- Set problem -
Retype each line exactly. Skip images.
[BEGIN]
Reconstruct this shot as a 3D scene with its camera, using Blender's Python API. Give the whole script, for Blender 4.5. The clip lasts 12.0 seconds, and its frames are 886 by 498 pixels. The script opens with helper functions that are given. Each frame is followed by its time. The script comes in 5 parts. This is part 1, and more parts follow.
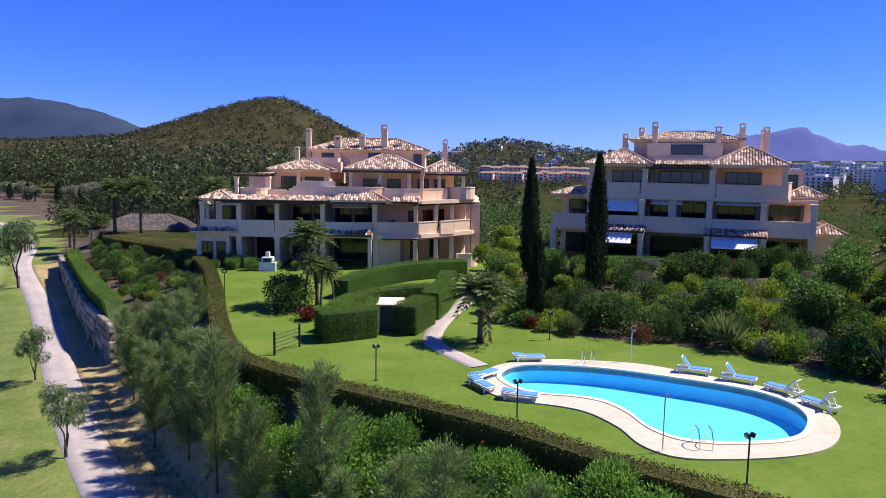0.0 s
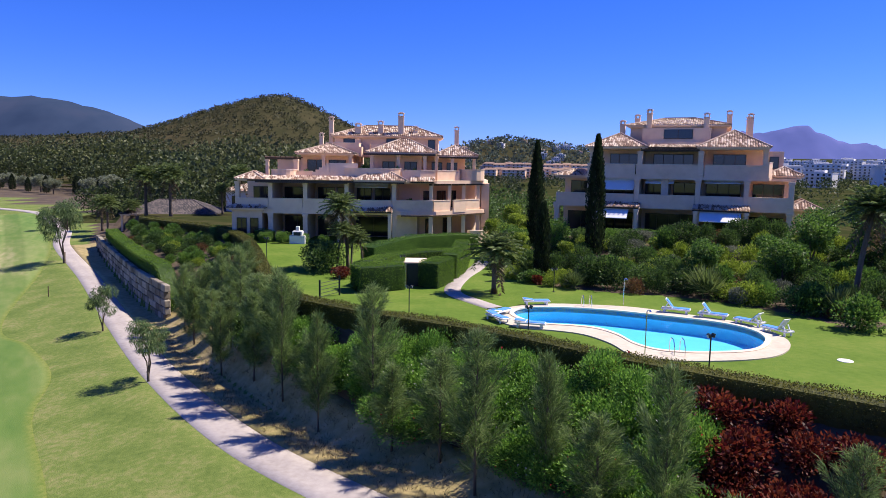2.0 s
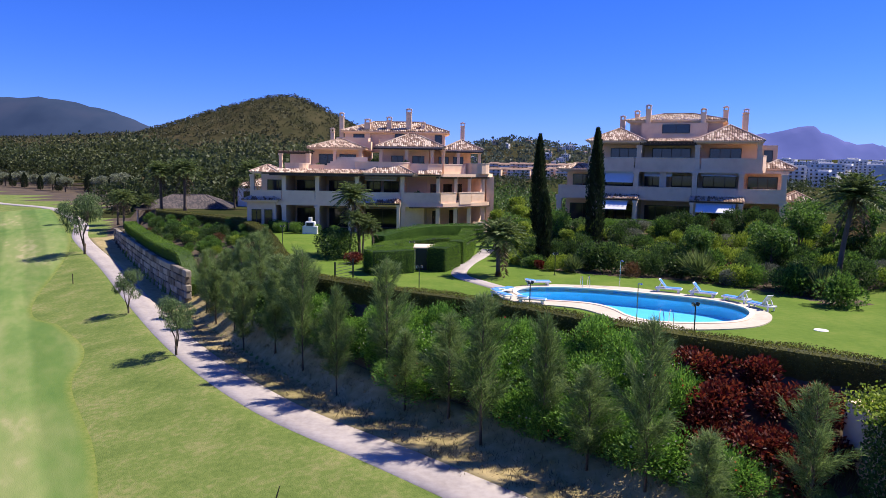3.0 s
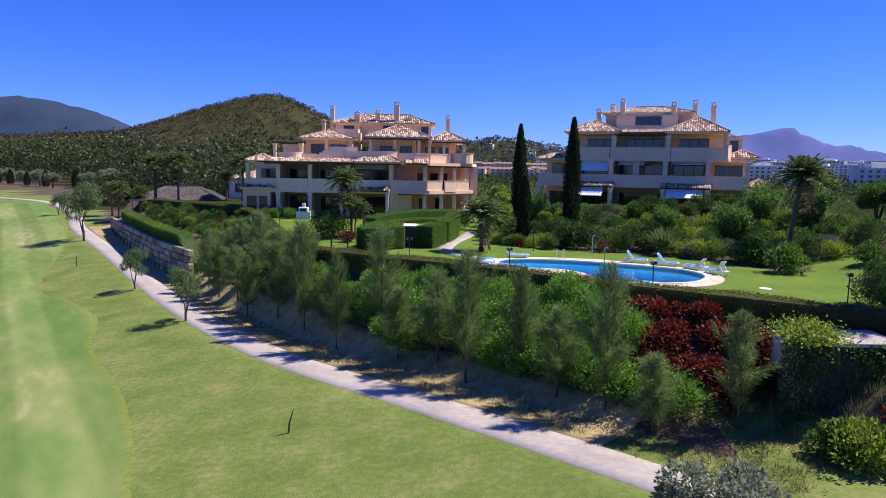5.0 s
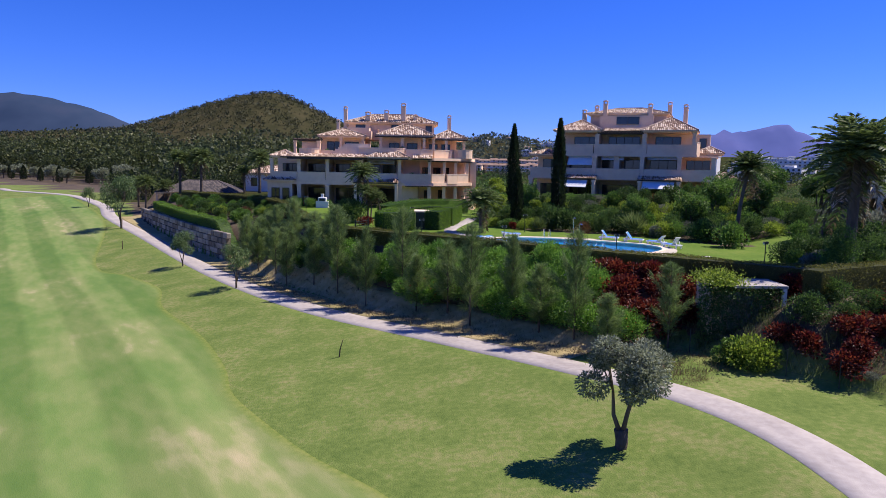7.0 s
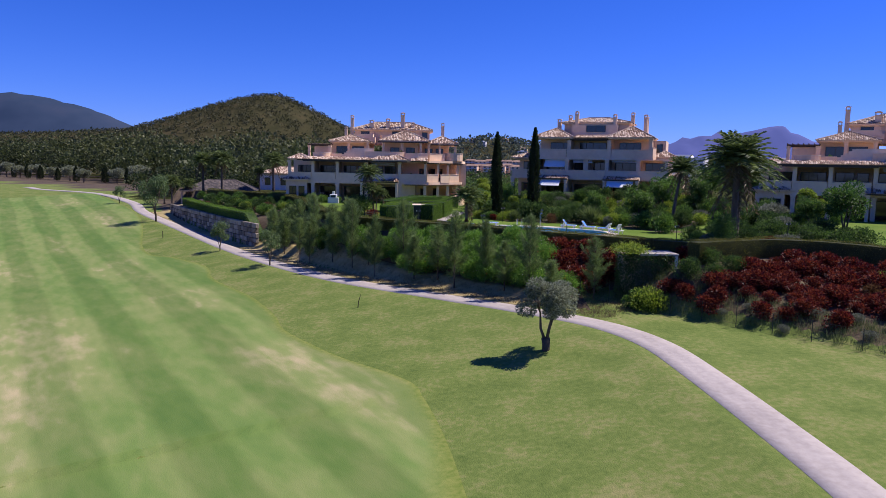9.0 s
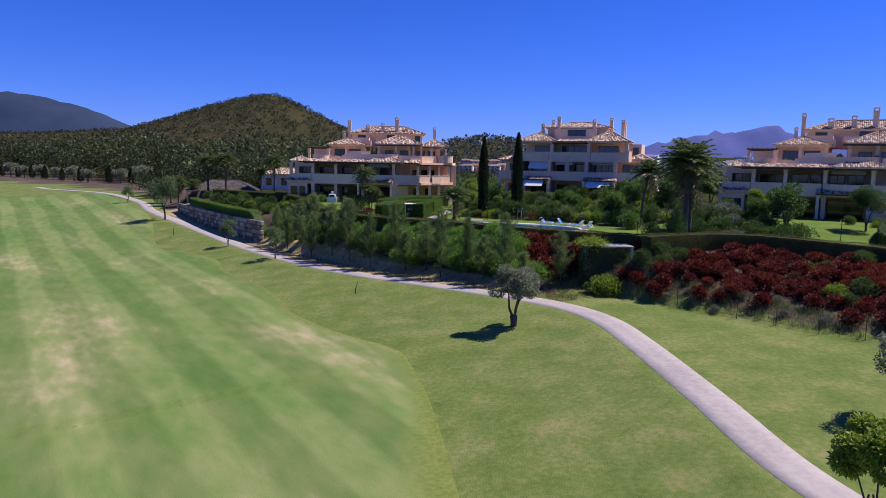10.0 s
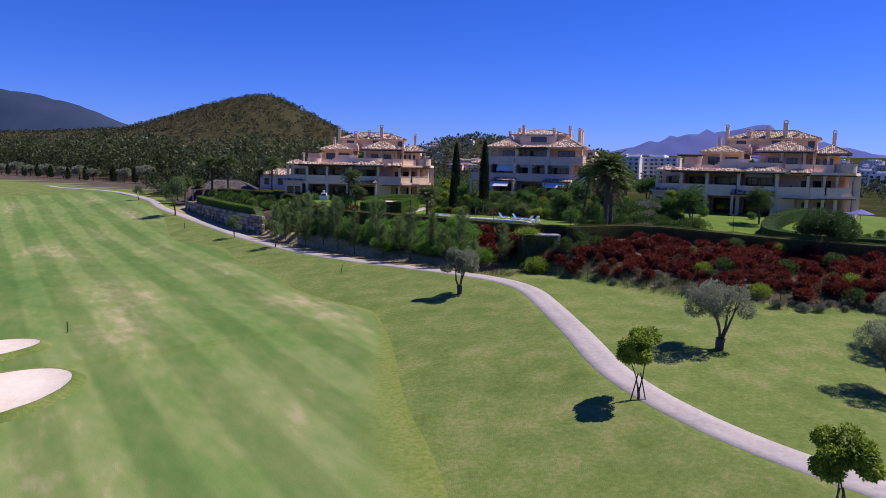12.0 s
[END]
- Result -
Reconstruct this shot as a 3D scene with its camera, using Blender's Python API. Give the whole script, for Blender 4.5. The clip lasts 12.0 seconds, and its frames are 886 by 498 pixels. The script opens with helper functions that are given. Each frame is followed by its time. The script comes in 5 parts. This is part 1, and more parts follow.
0.0 s
2.0 s
3.0 s
5.0 s
7.0 s
9.0 s
10.0 s
12.0 s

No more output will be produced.